Historical Marker #925 in Monterey notes that town’s association with steamboat travel and trade on the Kentucky River.

Monterey, in Owen County, was originally named Williamsburg after James and Alexander Williams, who moved into the area around 1805. In 1847, the town changed its name to commemorate the Battle of Monterrey in the U.S.-Mexican War.

Long before the name change, Monterey was a vibrant trading route along the Kentucky River. Agricultural goods were loaded from the town’s wharf on flatboats and keelboats for transport down the river to markets in Louisville on the Ohio River and New Orleans on the Mississippi River. With the advent of steamboats, and the subsequent ability to travel upstream as well as downstream, additional outlets opened for the farmers of Owen, Henry, and Grant counties to get their crops to market.

One of the major crops transported from Monterey was tobacco. It was grown extensively in this area during the second half of the nineteenth century and first half of the twentieth century. After being cultivated, cut, dried, and packed in enormous hogshead barrels, the tobacco was transported by wagon to river wharf warehouses. The crop was then loaded onto steamboats and shipped to distant markets for processing and manufacture.

Smaller steamboats that could ply the narrower and shallow Kentucky River emerged with great regularity in the mid-nineteenth century. Steamboats such as the “Blue Wing,” “Wren,” “Falls City,” “Sonoma,” “Park City,” and the “City of Frankfort” made runs up and down the Kentucky River and to Ohio River markets, including Louisville, Cincinnati, and Madison, Indiana.

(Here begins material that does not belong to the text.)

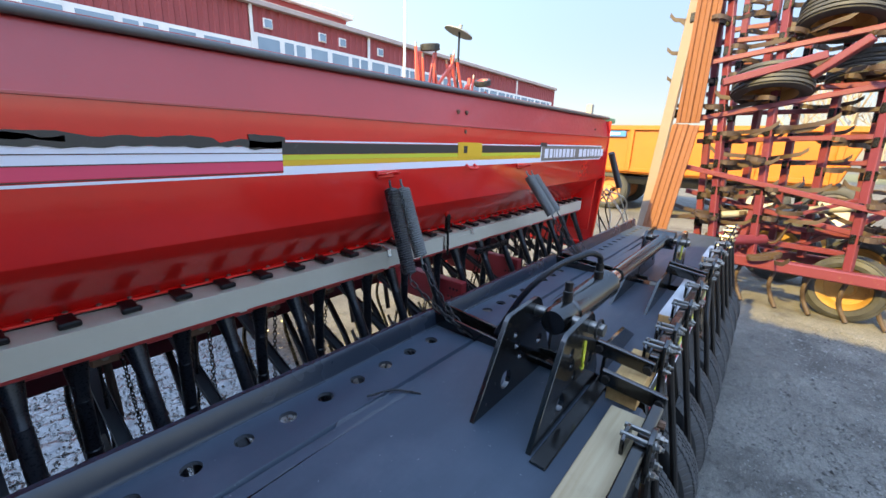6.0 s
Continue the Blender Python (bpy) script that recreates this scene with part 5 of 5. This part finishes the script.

Steamboats not only brought economic benefits to river towns such as Monterey, they also brought entertainment in the form of showboats. These floating concerts were especially popular during the summer months when they would work the river circuits staying in towns for a few days before moving on to the next venue.

Today, the city is named after the Battle of Monterrey, which lasted from September 21 to 24, 1846. After winning the battles of Palo Alto and Resaca de la Palma, Zachary Taylor advanced deeper into Mexico with his Army of Occupation. Mexican General Pedro de Ampudia, the recently appointed commander of the Army of the North, decided to defend the city of Monterrey. Although the armies were equally matched, over the course of September 21-23, U.S. forces slowly advanced on the city. Fearing that he could not hold Monterrey, General Ampudia negotiated a truce with the United States on September 24, 1846. General Ampudia surrendered the city, but was allowed to evacuate with his men and move deeper into Mexico.

Not a battle in the traditional sense, Monterrey was still hailed as a major victory in the United States’ press. General Zachary Taylor was praised as a military genius. President James K. Polk, however, was less impressed with Taylor’s behavior and openly groused that Taylor had been dispatched to defeat Mexico and not negotiate truces. Owing to this discontent, Polk soon dispatched General Winfield Scott to launch an invasion of Mexico through Vera Cruz.

Taylor’s victory at Monterrey did leave a lasting legacy. Although it would soon be surpassed in fame by the Battle of Buena Vista, and the eventual occupation of Mexico City, a host of places in the United States would be renamed in honor of the battle. Today one can find a Monterey in Indiana, Louisiana, Massachusetts, Mississippi, Pennsylvania, Wisconsin, Ohio, Illinois, and Nebraska, amongst others. Williamsburg was thus not alone in deciding to rechristen itself Monterey.

The marker reads:
First named Williamsburg for James Williams, who came from Maryland, set up trading post about 1805. In 1847, legislature established town of Monterey, named for battle of Mexican War, on land owned by George C. Branham. Steamboats, in heyday on Ky. River, made regular stops at town wharf for passengers and cargo. Large tobacco market. Showboats visited town in summer.